7. Estimados Irmãos! Se cada cristão é chamado a conformar-se com Cristo, o Bispo é-o ainda mais, dado que deve ser o modelo da sua grei. Cristo esteja sempre no âmago da vossa vida.
Gosto muito do lema que escolhestes para o vosso milenário húngaro: "O nosso passado é a nossa esperança Cristo é o nosso futuro". Cristo será o vosso porvir, se continuardes a contemplar o seu rosto; se procurardes viver cada vez mais a Igreja-comunhão; se vos comprometerdes em favor de uma genuína e entusiasmante pastoral vocacional, para fazer frente à escassez de sacerdotes, religiosos e religiosas; se ajudardes os fiéis leigos a descobrir e a viver ainda mais a sua própria vocação, sobre a qual muito insistiu o Concílio Vaticano II.
A privilegiada pupila dos olhos da vossa pastoral deve ser a juventude. A este respeito, nos últimos anos pudestes dar um importante passo em frente, reabrindo numerosas escolas católicas e erigindo a Universidade católica. Estas instituições constituem aquele tipo de "laboratório" em que os estudantes têm a possibilidade de se preparar para uma vida cristã digna da liberdade do homem e fundamentada na verdade. Quem segue a voz da consciência precisa do saber autêntico, conforme às verdades propostas pelo Magistério.

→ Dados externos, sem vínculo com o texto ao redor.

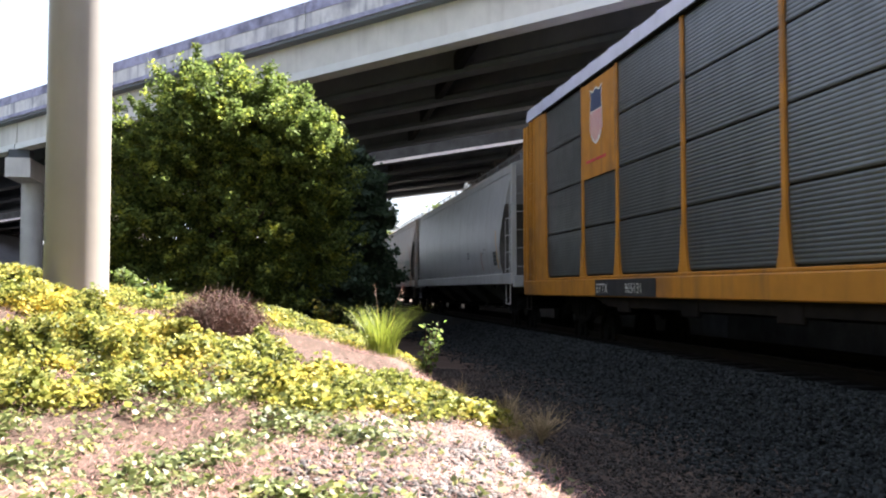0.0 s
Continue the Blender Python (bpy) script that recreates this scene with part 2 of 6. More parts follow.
M["whitewash"] = paint("blotchy_old_whitewash", (0.33, 0.285, 0.225), (0.075, 0.036, 0.022), 0.56, 0.8, 0.6, 0.25, big=3.5)
# darker brown than the wagon side, for ribs and door fittings
M["rib_dark"] = paint("dark_brown_rib_paint", (0.036, 0.018, 0.012), (0.016, 0.011, 0.009), 0.5, 0.7, 0.6)
M["faint_ink"] = mat("worn_stencil_paint", (0.15, 0.11, 0.10), 0.8, vary=0.3, bump=0)
M["trailer_white"] = paint("white_trailer_skin", (0.62, 0.63, 0.68), (0.5, 0.5, 0.55), 0.3, 0.4, 0.2)
M["flange"] = mat("pale_flange_concrete", (0.70, 0.695, 0.69), 0.85, vary=0.08, scale=1.2, second=(0.55, 0.535, 0.52), amount=0.4, big=0.4, bump=0.1, fine=25)
# gravel colour lowered for the shade at the bank's foot
M["bank_gravel"] = mat("brown_grey_gravel", (0.046, 0.039, 0.035), 0.9, vary=0.25, scale=9, bump=0.4, fine=30, spread=0.85, island=True, spec=0.2)
M["ink_dull"] = mat("faded_silver_spray_paint", (0.17, 0.175, 0.17), 0.6, vary=0.3, scale=4, second=(0.09, 0.095, 0.09), amount=0.6, big=1.2, bump=0)
M["end_shade_grime"] = paint("shaded_grimy_end_paint", (0.14, 0.13, 0.12), (0.08, 0.072, 0.066), 0.5, 0.7, 0.6, 0.2)
M["chute"] = paint("shaded_chute_paint", (0.10, 0.094, 0.088), (0.04, 0.037, 0.035), 0.5, 0.75, 0.7, 0.25)
M["ink_faint"] = mat("sooty_stencil_panel", (0.045, 0.045, 0.046), 0.7, vary=0.3, second=(0.015, 0.015, 0.016), big=4.0, bump=0)


# ---- mesh building ----
class Geo:
    """Collects the points and faces of one mesh."""

    def __init__(self):
        self.v, self.f = [], []

    def add(self, pts, faces):
        o = len(self.v)
        self.v.extend(pts)
        self.f.extend([tuple(i + o for i in q) for q in faces])
        return self

    def box(self, x0, x1, y0, y1, z0, z1, c=0.0):
        """A box, with chamfered edges where c is given."""
        if c <= 0:
            p = [(x, y, z) for z in (z0, z1) for y in (y0, y1) for x in (x0, x1)]
            return self.add(p, [(0, 2, 3, 1), (4, 5, 7, 6), (0, 1, 5, 4), (2, 6, 7, 3), (0, 4, 6, 2), (1, 3, 7, 5)])
        c = min(c, (x1 - x0) * 0.45, (y1 - y0) * 0.45, (z1 - z0) * 0.45)
        p, idx = [], {}
        for sx in (0, 1):
            for sy in (0, 1):
                for sz in (0, 1):
                    full = ((x0, x1)[sx], (y0, y1)[sy], (z0, z1)[sz])
                    inn = ((x0 + c, x1 - c)[sx], (y0 + c, y1 - c)[sy], (z0 + c, z1 - c)[sz])
                    for ax in range(3):
                        idx[sx, sy, sz, ax] = len(p)
                        p.append(tuple(full[i] if i == ax else inn[i] for i in range(3)))
        F = []

        def put(q):
            a, b, d = (Vector(p[q[0]]), Vector(p[q[1]]), Vector(p[q[2]]))
            nrm = (b - a).cross(d - a)
            mid = sum((Vector(p[i]) for i in q), Vector()) / len(q)
            cen = Vector(((x0 + x1) / 2, (y0 + y1) / 2, (z0 + z1) / 2))
            F.append(q if nrm.dot(mid - cen) > 0 else tuple(reversed(q)))

        for ax in range(3):
            o1, o2 = [i for i in range(3) if i != ax]
            for s in (0, 1):
                quad = []
                for a, b in ((0, 0), (1, 0), (1, 1), (0, 1)):
                    k = [0, 0, 0]
                    k[ax], k[o1], k[o2] = s, a, b
                    quad.append(idx[(*k, ax)])
                put(tuple(quad))
            for a in (0, 1):
                for b in (0, 1):
                    k, l = [0, 0, 0], [0, 0, 0]
                    k[o1] = l[o1] = a
                    k[o2] = l[o2] = b
                    l[ax] = 1
                    put((idx[(*k, o1)], idx[(*l, o1)], idx[(*l, o2)], idx[(*k, o2)]))
        for sx in (0, 1):
            for sy in (0, 1):
                for sz in (0, 1):
                    put(tuple(idx[sx, sy, sz, ax] for ax in range(3)))
        return self.add(p, F)

    def tube(self, a, b, r, n=8, r2=None, caps=True):
        a, b = Vector(a), Vector(b)
        r2 = r if r2 is None else r2
        d = (b - a).normalized()
        u = d.orthogonal().normalized()
        w = d.cross(u)
        p = []
        for q, rad in ((a, r), (b, r2)):
            for i in range(n):
                t = 2 * math.pi * i / n
                p.append(tuple(q + u * (rad * math.cos(t)) + w * (rad * math.sin(t))))
        F = [(i, (i + 1) % n, n + (i + 1) % n, n + i) for i in range(n)]
        if caps:
            F += [tuple(reversed(range(n))), tuple(range(n, 2 * n))]
        return self.add(p, F)

    def path(self, pts, r, n=6):
        for a, b in zip(pts, pts[1:]):
            self.tube(a, b, r, n)
        return self

    def extrude(self, prof, y0, y1, axis="y"):
        """A closed outline of (a, b) pairs drawn out along an axis: y (a = x, b = z) or x (a = y, b = z)."""
        n = len(prof)
        if axis == "y":
            p = [(a, y, b) for y in (y0, y1) for a, b in prof]
        else:
            p = [(y, a, b) for y in (y0, y1) for a, b in prof]
        area = sum(a[0] * b[1] - b[0] * a[1] for a, b in zip(prof, prof[1:] + prof[:1]))
        F = [(i, (i + 1) % n, n + (i + 1) % n, n + i) for i in range(n)] + [tuple(reversed(range(n))), tuple(range(n, 2 * n))]
        flip = (area > 0) == (axis == "y")
        return self.add(p, [tuple(reversed(q)) for q in F] if flip else F)

    def spin(self, prof, n, cx=0.0, cz=0.0):
        """An outline of (radius, y) pairs turned round an axis along y."""
        p, F = [], []
        for r, y in prof:
            for i in range(n):
                t = 2 * math.pi * i / n
                p.append((cx + r * math.cos(t), y, cz + r * math.sin(t)))
        for k in range(len(prof) - 1):
            for i in range(n):
                j = (i + 1) % n
                F.append((k * n + i, (k + 1) * n + i, (k + 1) * n + j, k * n + j))
        F += [tuple(range(n)), tuple(reversed(range((len(prof) - 1) * n, len(prof) * n)))]
        return self.add(p, F)

    def mesh(self, name, material, smooth=None):
        me = bpy.data.meshes.new(name)
        me.from_pydata([tuple(q) for q in self.v], [], self.f)
        me.materials.append(material)
        if smooth is not None:
            me.polygons.foreach_set("use_smooth", [True] * len(me.polygons))
            me.set_sharp_from_angle(angle=radians(smooth))
        me.update()
        return me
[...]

8. Prezados Irmãos, com estes pensamentos quis estimular-vos no exercício das tarefas pastorais a vós confiadas, ao serviço da Igreja que está na vossa Pátria. Consciente da grande dedicação com que levais a cabo o vosso ministério episcopal, gostaria de vos expressar o meu fraterno e grato apreço. Em cada situação vos conforte o pensamento que Jesus Cristo não vos escolheu ao seu serviço como simples "administradores", mas vos consagrou como ministros dos seus Mistérios, chamando-vos a participar na sua amizade (cf. Jo 15, 14-15).
Enfim, confio a vossa existência e a vossa missão de Pastores dos vossos reabanhos à intercessão de Maria, Magna Domina Hungarorum. Sobre vós, os sacerdotes, diáconos, religiosos e leigos das vossas Dioceses, desça a abundância das graças celestiais, cujo penhor é a Bênção Apostólica que a todos concedo de coração.